Required work ::
Find the string "rows" in the entries and copy each line that has it.

Dataset excerpts ::
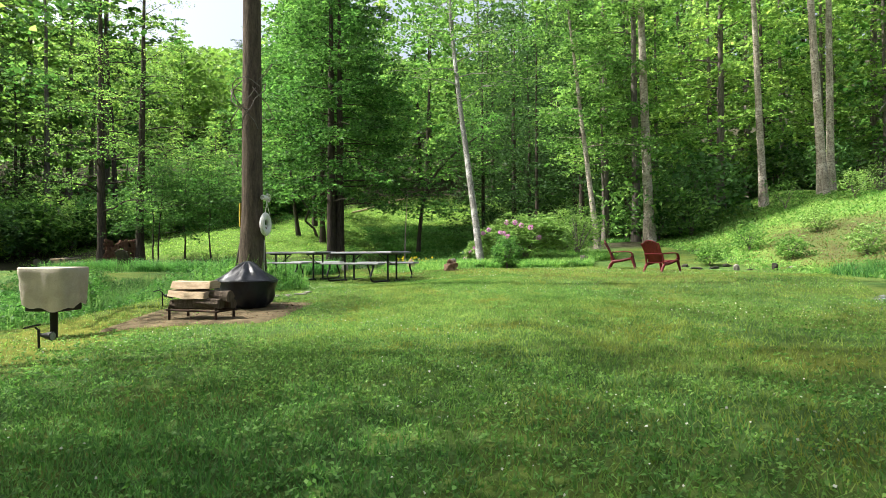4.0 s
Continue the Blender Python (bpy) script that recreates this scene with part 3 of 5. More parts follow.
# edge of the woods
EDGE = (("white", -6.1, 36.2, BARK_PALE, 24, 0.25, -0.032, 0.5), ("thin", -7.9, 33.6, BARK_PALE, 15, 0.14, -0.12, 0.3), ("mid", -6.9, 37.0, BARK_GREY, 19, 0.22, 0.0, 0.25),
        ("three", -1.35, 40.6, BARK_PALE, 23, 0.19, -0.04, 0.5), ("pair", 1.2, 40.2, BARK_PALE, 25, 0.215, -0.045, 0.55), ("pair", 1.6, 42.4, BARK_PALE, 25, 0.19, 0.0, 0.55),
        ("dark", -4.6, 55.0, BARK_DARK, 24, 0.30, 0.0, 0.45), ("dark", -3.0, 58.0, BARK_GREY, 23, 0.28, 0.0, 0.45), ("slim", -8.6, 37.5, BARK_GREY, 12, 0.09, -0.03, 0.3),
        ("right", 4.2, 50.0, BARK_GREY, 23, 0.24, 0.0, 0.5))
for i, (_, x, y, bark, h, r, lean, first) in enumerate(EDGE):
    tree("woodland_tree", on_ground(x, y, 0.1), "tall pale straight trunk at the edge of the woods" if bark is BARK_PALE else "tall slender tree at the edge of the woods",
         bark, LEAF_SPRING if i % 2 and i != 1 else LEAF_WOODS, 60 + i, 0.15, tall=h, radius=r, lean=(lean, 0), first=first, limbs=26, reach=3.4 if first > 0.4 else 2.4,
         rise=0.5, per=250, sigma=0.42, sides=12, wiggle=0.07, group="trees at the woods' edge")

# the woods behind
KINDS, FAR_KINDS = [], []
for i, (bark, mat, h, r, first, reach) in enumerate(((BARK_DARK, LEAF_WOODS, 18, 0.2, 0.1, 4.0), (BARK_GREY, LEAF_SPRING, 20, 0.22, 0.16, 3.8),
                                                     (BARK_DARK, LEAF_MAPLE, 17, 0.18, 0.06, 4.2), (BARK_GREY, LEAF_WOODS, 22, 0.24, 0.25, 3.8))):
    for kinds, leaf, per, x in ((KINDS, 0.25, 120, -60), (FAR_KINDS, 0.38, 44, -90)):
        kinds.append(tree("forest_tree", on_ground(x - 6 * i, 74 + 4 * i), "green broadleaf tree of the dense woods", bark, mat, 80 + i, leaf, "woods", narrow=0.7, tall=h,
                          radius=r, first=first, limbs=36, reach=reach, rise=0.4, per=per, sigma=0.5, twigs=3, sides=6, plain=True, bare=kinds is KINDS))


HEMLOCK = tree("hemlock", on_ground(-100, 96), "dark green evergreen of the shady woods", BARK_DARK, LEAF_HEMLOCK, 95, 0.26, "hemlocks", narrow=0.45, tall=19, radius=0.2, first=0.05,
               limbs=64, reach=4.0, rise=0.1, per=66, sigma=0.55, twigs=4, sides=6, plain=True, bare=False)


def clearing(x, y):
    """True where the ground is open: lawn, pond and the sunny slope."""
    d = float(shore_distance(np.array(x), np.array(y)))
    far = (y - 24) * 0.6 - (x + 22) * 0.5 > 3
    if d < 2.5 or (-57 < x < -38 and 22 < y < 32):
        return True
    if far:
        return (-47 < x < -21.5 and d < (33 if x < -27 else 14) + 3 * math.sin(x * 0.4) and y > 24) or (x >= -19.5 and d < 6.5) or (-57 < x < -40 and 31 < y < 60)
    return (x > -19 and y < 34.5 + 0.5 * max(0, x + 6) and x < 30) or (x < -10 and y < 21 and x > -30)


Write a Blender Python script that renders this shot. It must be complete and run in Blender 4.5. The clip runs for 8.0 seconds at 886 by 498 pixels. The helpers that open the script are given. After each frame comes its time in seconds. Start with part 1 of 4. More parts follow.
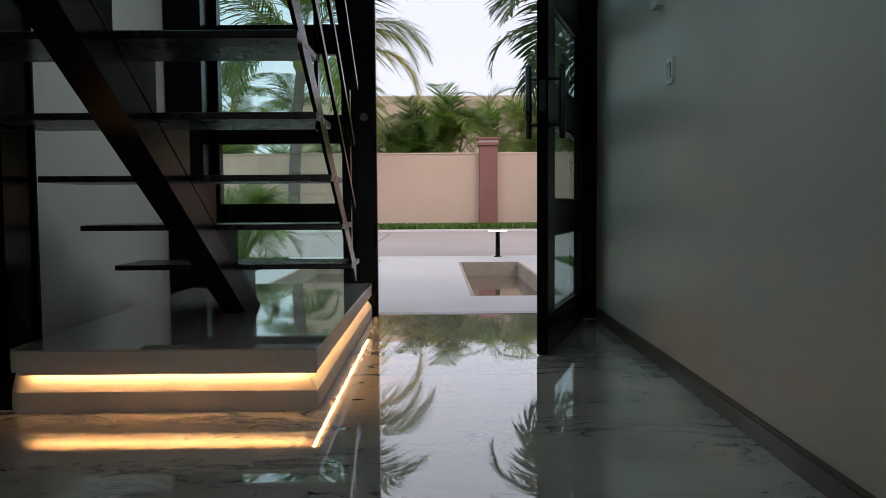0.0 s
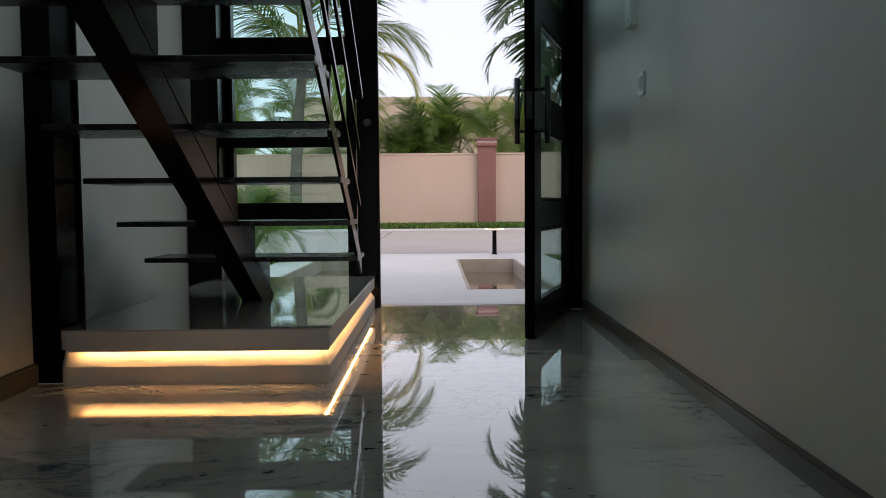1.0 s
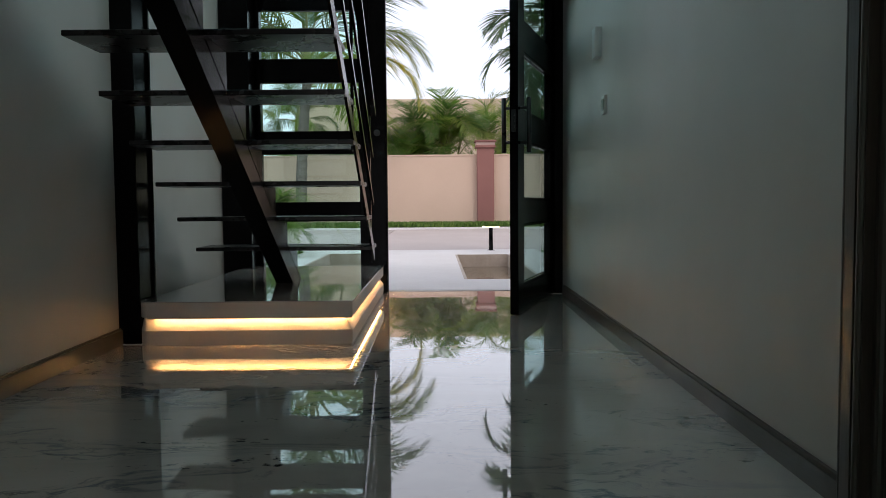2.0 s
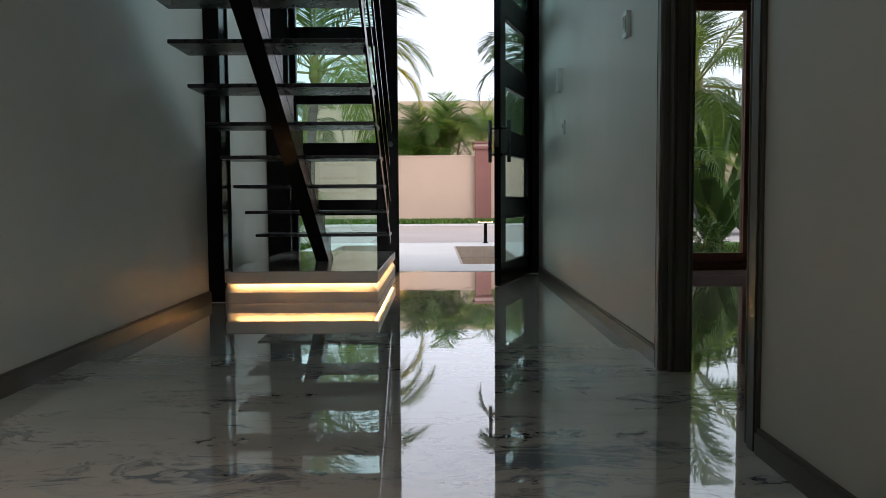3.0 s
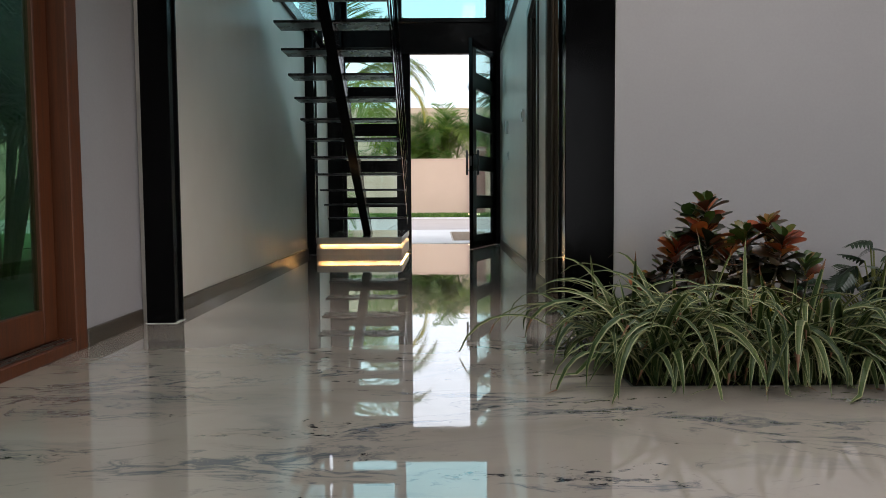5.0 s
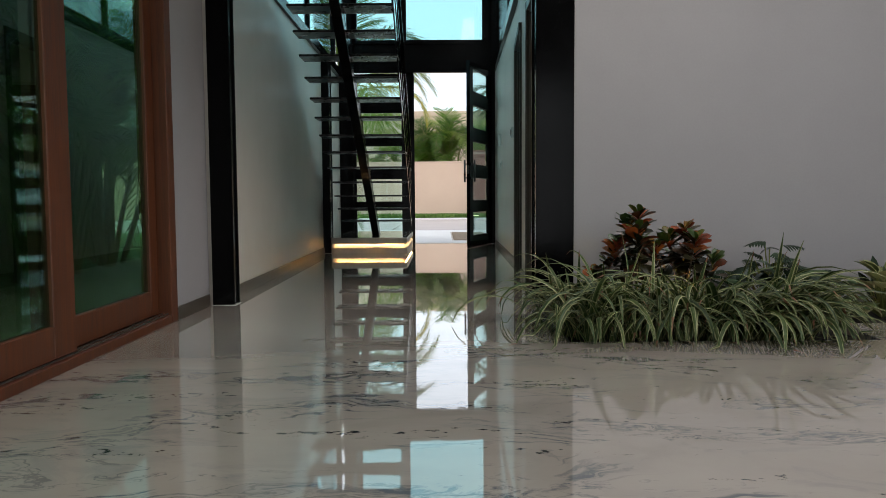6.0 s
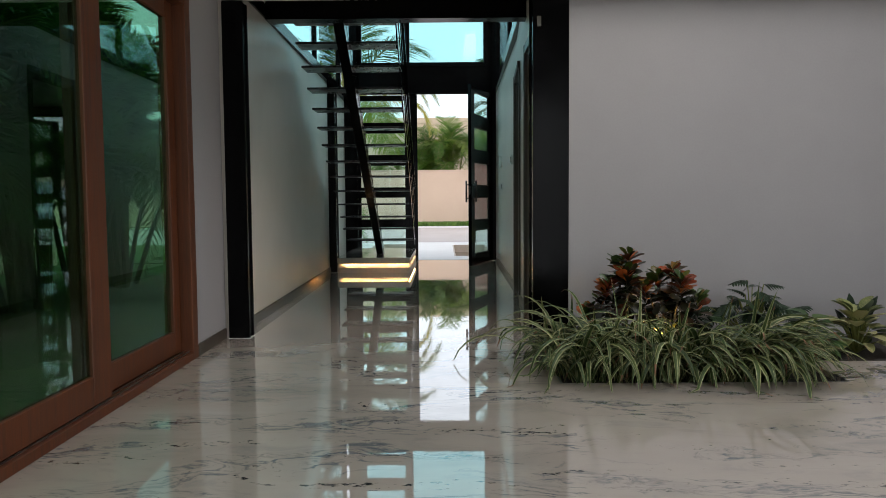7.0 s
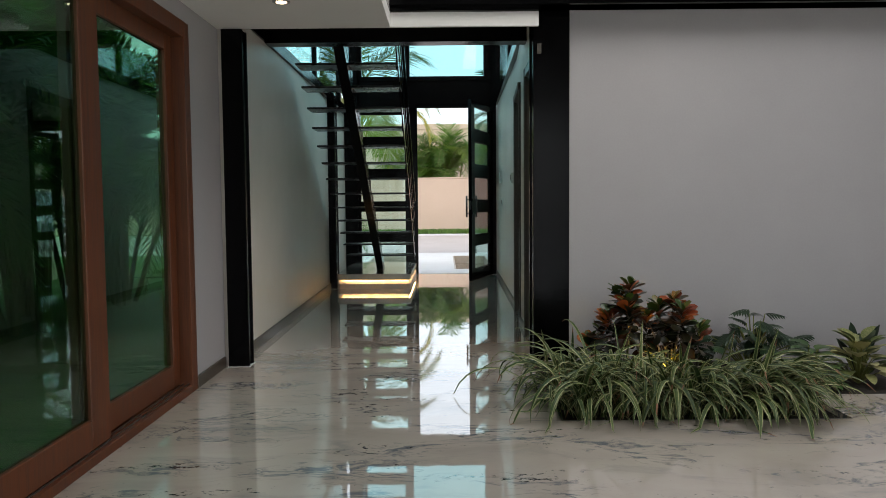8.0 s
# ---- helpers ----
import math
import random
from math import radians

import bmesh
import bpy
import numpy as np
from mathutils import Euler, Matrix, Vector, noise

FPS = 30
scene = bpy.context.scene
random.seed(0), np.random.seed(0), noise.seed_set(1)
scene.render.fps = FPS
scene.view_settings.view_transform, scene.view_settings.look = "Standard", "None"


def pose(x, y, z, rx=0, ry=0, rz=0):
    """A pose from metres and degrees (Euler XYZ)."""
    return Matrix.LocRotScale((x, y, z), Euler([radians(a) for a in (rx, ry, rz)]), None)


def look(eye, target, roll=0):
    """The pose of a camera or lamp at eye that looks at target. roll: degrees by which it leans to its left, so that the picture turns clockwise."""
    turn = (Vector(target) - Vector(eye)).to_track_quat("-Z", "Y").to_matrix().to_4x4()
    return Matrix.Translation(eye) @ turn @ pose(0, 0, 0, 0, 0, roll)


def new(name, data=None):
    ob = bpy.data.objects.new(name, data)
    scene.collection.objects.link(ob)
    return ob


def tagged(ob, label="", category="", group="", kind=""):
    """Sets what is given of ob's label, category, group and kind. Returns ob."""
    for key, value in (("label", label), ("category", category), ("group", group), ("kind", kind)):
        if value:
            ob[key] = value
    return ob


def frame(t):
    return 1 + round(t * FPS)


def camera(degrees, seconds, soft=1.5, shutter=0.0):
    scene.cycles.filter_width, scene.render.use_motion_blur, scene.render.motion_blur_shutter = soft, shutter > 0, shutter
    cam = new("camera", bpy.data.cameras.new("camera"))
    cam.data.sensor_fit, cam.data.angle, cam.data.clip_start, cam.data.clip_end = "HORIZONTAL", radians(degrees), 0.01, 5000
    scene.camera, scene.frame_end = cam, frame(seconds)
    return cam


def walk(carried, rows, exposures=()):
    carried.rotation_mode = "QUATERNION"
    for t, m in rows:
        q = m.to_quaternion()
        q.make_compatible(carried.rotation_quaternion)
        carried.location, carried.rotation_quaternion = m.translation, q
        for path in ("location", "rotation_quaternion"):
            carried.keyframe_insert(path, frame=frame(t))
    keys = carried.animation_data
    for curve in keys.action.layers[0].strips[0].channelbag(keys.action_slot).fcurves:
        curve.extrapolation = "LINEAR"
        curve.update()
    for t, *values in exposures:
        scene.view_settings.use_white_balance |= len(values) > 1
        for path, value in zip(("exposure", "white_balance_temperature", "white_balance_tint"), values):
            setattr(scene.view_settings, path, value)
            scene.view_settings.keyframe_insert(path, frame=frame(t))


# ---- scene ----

Task response ::
def walk(carried, rows, exposures=()):
    for t, m in rows:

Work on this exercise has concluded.